Would you recommend mdadm raid10 for EC2?

Solution 1:

My understanding is that raid1 doubles the writes,but can speed up the reads a lot.

How large is your database and how fast can you make backups of it?

I also thought RAID0 (striping only) made it MORE likely you could have a problem,i.e. one volume is lost and its good bye data.

One of the unexpected I/O oddities of Ec2 EBS volumes, is the first time you write to your EBS disk, it takes like 2x longer, than any subsequent write. I do a disk fillup to 50% with just dd if=/dev/zero of=/newdisk/bigfile1 bs=1024m count=1024, then wipe the big files and afterwards writes take more normal speeds.

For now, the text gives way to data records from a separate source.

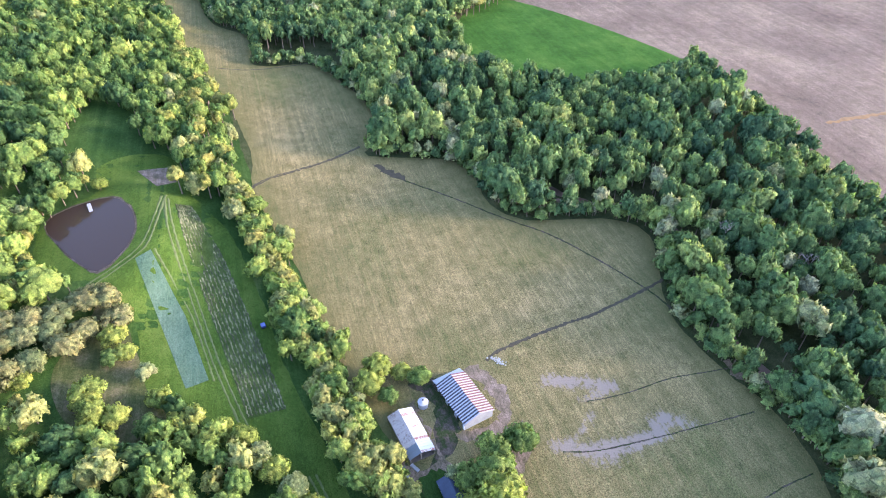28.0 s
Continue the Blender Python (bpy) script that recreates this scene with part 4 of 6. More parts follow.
LAWN_TREES_C = (
    (-306.0, 338.0, 4.0, 7.0, H_YELLOW, "round", "yellow-green tree on the rough grass"),
    (-300.0, 348.0, 4.0, 7.0, H_GREEN, "round", "green tree on the rough grass"),
    (-80.4, 206.5, 5.2, 9.5, H_YELLOW, "round", "yellow-green tree at the edge of the woods"),
    (-42.9, 367.5, 2.4, 4.6, H_PALE, "round", "small pale tree on the farmhouse lawn"),
    (-59.5, 351.0, 4.2, 7.0, H_PALE, "round", "pale green tree beside the gravel lane"),
    (-31.0, 412.5, 6.9, 13.5, H_OLIVE, "round", "broad golden-green tree behind the farmhouse"),
    (-19.5, 414.5, 7.0, 13.0, H_OLIVE, "round", "broad golden-green tree behind the farmhouse"),
    (-25.5, 418.0, 5.2, 12.0, H_OLIVE, "round", "golden-green tree behind the farmhouse"),
    (-39.0, 448.5, 6.2, 13.5, H_PALE, "round", "tall pale green tree rising from the roadside hedge"),
    (2.0, 474.0, 6.0, 15.0, H_PALE, "tall", "tall pale green tree rising from the field hedge"),
    (-263.0, 448.5, 5.2, 10.5, H_GREEN, "round", "green tree beside the striped barn"),
    (-265.5, 458.0, 4.8, 10.0, H_GREEN, "round", "green tree at the field edge near the barn"),
    (-249.0, 443.5, 7.0, 14.0, H_YELLOW, "round", "golden-green tree among the barns"),
    (-256.5, 444.5, 5.8, 12.0, H_GREEN, "round", "green tree among the barns"),
    (-246.5, 436.5, 5.6, 9.5, H_YELLOW, "round", "golden-green tree beside the blue-roofed shed"),
    (-257.5, 437.5, 4.4, 8.5, H_GREEN, "round", "dense green tree leaning over the blue-roofed shed"),
    (-261.5, 434.5, 3.0, 5.5, H_PALE, "round", "pale grey-green tree beside the blue-roofed shed"),
    (-251.0, 427.5, 3.2, 5.5, H_GREEN, "round", "green tree beside the blue-roofed shed"),
    (-299.5, 434.5, 3.6, 6.5, H_GREEN, "round", "green tree at the end of the old shed"),
    (-303.0, 428.0, 3.2, 5.5, H_YELLOW, "round", "yellow-green tree at the end of the old shed"),
    (-299.5, 416.5, 4.4, 9.0, H_YELLOW, "round", "yellow-green tree in the hedge beside the old shed"),
    (-306.5, 421.0, 4.6, 9.0, H_YELLOW, "round", "yellow-green tree in the hedge beside the old shed"),
    (-294.5, 421.5, 3.0, 6.5, H_GREEN, "round", "green tree against the end of the old shed"),
    (-434.3, 324.5, 3.0, 6.0, H_YELLOW, "round", "small yellow-green tree beside the pond"),
    (-331.2, 335.0, 3.2, 5.5, H_GREEN, "round", "green tree on the rough grass"),
    (-323.2, 346.0, 3.0, 6.0, H_PALE, "round", "pale tree standing alone on the grass"),
)
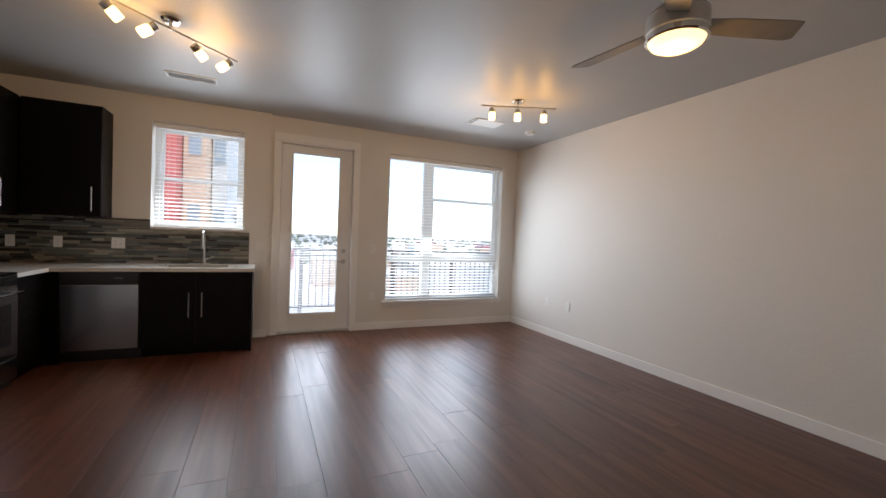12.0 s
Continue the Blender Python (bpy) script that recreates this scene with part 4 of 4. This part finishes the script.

This is a good ec2 dev forum article on ec2 disk I/O specifics. https://forums.aws.amazon.com/thread.jspa?messageID=220860

and this says EBS disks are bad for raid10

Amazon EC2 Disk Performance | AF-Design Feb 27, 2009 ... If you have a high number of reads or writes, which you likely do .... Pingback: Amazon EC2 Disk Performance and Why RAID 10 is bad for EBS ... http://af-design.com/blog/2009/02/.../amazon-ec2-disk-performance/

Solution 2:

Found this nugget from a RightScale blog entry discussing EBS reliability:

From a practical point of view what this means is that you should expect the same type of reliability you get from a fully redundant RAID storage system. While it may be technically possible to increase the reliability by, for example, mirroring two EBS volumes in software on one instance, it is much more productive to rely on EBS directly. Focus your efforts on building a good snapshot strategy that ensures frequent and consistent snapshots, and build good scripts that allow you to recover from many types of failures using the snapshots and fresh instances and volumes.